Give back exactly the lines running from the line that holds "return Matrix.LocRotScale((x, y, z), Euler([radians(a)" through the line that holds "of a camera", ends included, and no other lines.

* BEGIN Material provided *

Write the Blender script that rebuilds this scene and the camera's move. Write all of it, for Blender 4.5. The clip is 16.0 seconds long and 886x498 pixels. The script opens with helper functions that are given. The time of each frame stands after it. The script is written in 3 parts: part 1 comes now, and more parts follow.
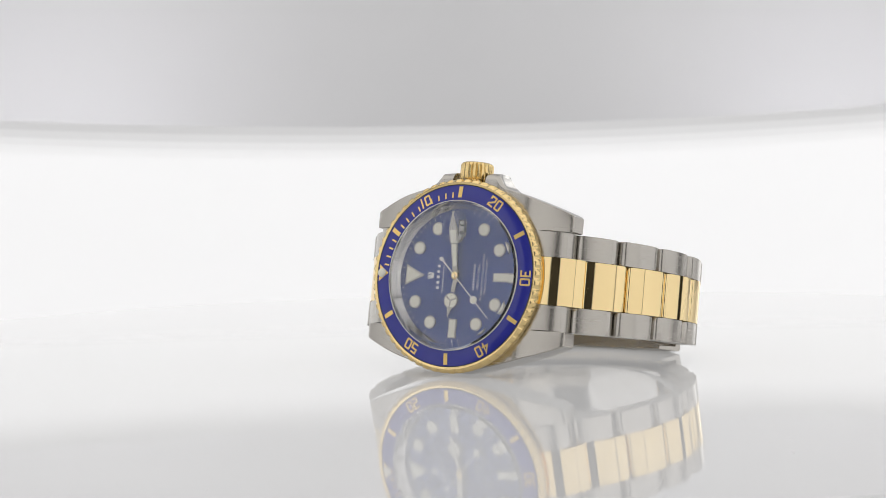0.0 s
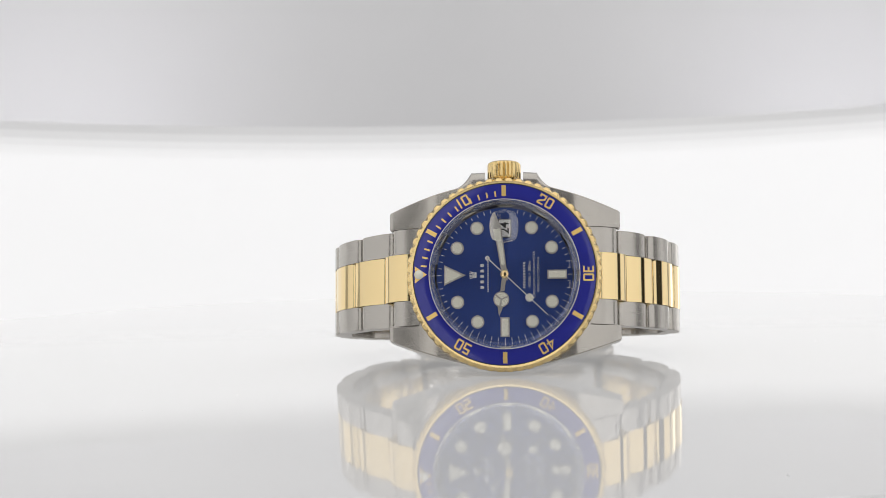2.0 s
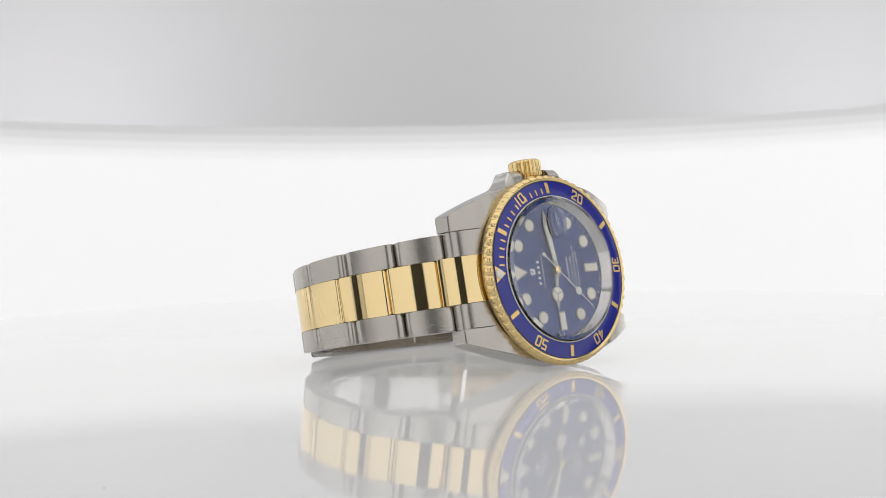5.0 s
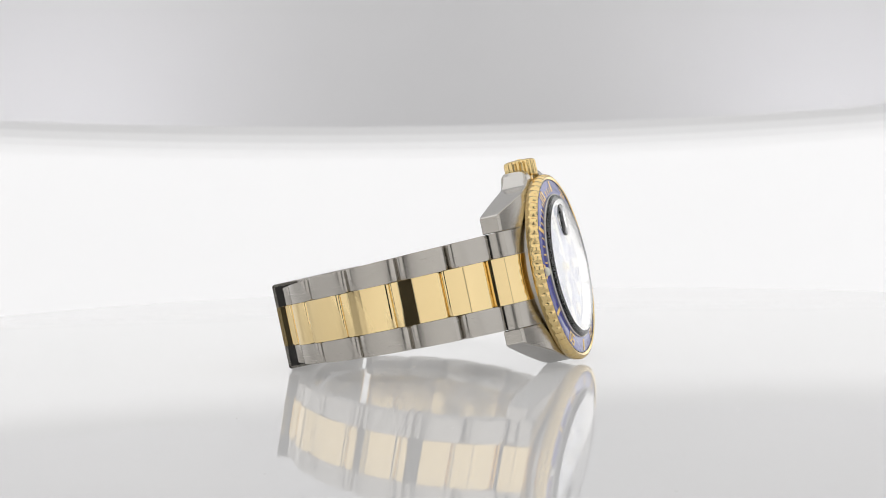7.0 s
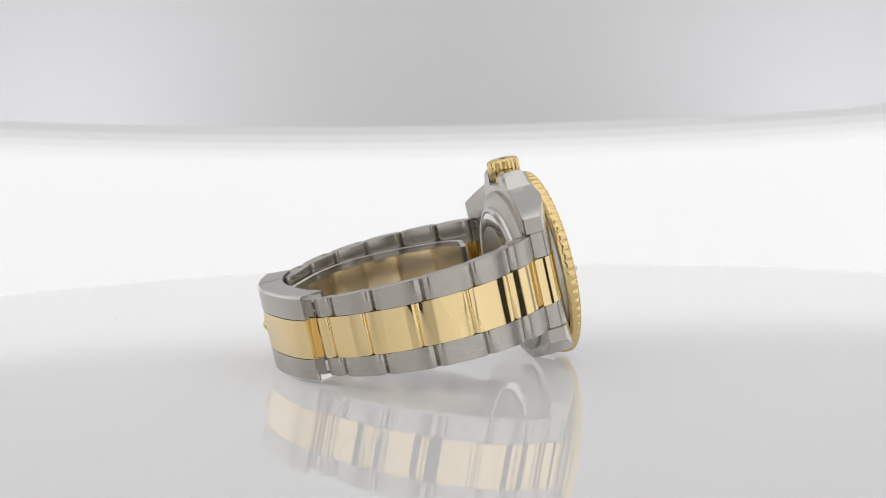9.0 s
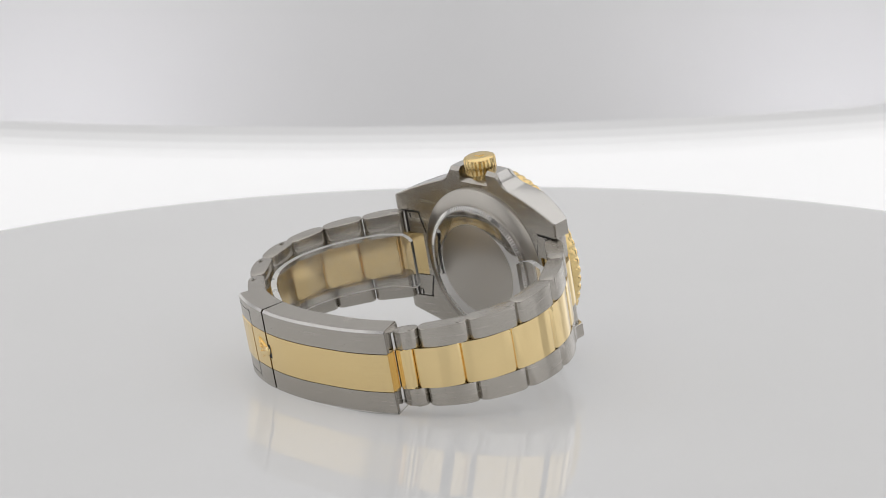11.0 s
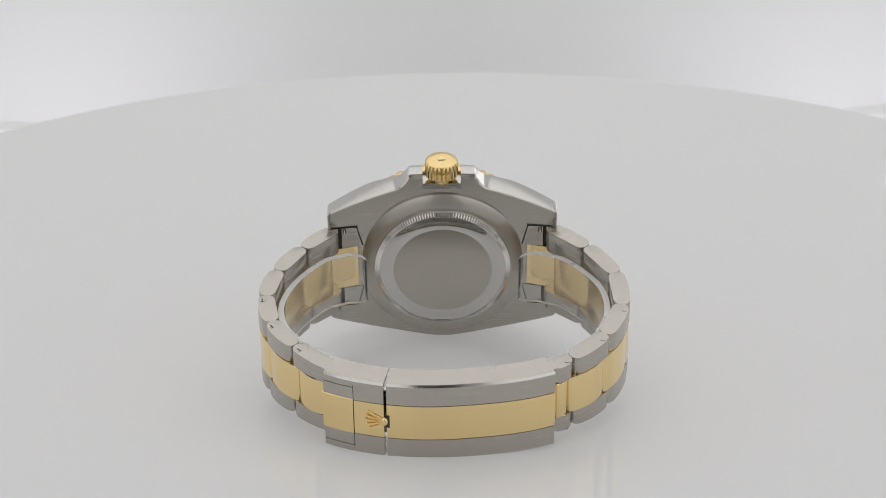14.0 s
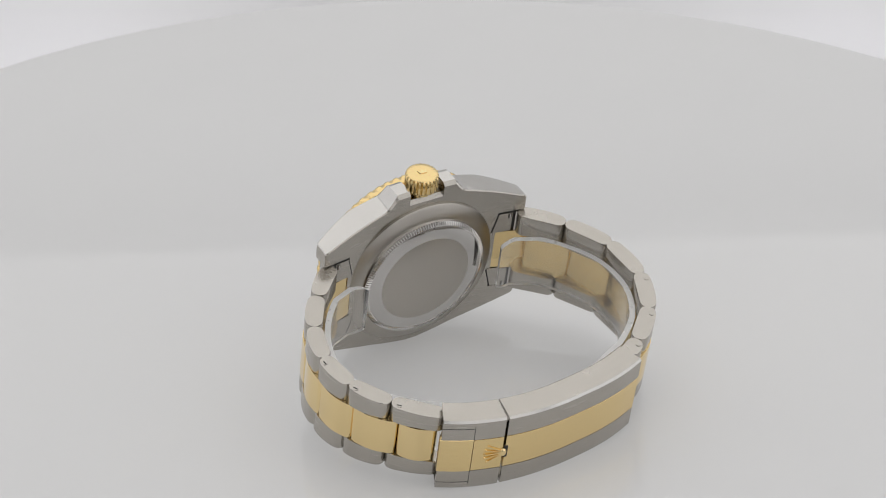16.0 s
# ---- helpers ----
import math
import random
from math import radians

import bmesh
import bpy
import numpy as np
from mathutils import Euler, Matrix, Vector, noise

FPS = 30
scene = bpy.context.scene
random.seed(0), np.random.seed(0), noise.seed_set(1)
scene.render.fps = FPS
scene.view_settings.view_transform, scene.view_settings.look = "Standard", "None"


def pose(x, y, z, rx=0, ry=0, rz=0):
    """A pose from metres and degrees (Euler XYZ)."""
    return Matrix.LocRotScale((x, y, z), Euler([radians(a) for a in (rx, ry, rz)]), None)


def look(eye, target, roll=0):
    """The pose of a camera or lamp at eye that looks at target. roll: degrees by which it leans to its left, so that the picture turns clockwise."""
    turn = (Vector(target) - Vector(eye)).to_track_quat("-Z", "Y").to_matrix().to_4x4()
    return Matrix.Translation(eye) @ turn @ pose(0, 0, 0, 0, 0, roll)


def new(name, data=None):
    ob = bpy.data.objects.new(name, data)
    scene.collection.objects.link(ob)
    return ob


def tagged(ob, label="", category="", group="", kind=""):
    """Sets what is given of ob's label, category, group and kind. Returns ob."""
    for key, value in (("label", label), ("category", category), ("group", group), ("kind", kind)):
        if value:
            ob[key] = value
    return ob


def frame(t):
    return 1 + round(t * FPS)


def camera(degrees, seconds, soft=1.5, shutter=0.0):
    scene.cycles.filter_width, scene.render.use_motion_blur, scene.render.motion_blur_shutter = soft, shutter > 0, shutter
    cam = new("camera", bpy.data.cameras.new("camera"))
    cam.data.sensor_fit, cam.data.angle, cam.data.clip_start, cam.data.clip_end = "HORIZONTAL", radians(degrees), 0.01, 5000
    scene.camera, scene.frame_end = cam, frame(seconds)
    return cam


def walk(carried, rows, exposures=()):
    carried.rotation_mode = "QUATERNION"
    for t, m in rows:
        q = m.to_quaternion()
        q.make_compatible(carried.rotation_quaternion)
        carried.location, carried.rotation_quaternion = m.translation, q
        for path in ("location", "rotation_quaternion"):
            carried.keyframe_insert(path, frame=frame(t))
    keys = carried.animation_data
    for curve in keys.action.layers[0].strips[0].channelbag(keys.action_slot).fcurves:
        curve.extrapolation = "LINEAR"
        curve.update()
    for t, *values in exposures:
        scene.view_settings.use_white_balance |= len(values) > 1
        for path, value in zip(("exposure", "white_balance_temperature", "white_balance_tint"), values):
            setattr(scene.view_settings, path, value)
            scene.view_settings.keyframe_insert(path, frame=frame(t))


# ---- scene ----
cam = camera(20.75, 16.0, soft=0.75)

# ---- the camera stands still; the platform turns and later tips towards it ----
MM = 0.001
TABLE = 20.6                      # the platform's face lies this far below the dial's centre, mm
EYE = (-39.2 * MM, -509.3 * MM, (36.7 + TABLE) * MM)
PITCH, YAW, ROLL = 3.65, -3.7, -1.4


def camera_pose():
    to_eye = (Matrix.Rotation(radians(ROLL), 3, "Y") @ Matrix.Rotation(radians(PITCH), 3, "X")
              @ Matrix.Rotation(radians(-YAW), 3, "Z")).transposed()
    turn = to_eye.to_4x4() @ Matrix.Rotation(radians(90), 4, "X")
    return Matrix.Translation(EYE) @ turn


walk(cam, [(0.0, camera_pose()), (16.0, camera_pose())], exposures=[(0.0, 0.05), (16.0, 0.05)])
cam.data.dof.use_dof = True
cam.data.dof.focus_distance = 0.492
cam.data.dof.aperture_fstop = 46.0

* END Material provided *

Response:
    return Matrix.LocRotScale((x, y, z), Euler([radians(a) for a in (rx, ry, rz)]), None)


def look(eye, target, roll=0):
    """The pose of a camera or lamp at eye that looks at target. roll: degrees by which it leans to its left, so that the picture turns clockwise."""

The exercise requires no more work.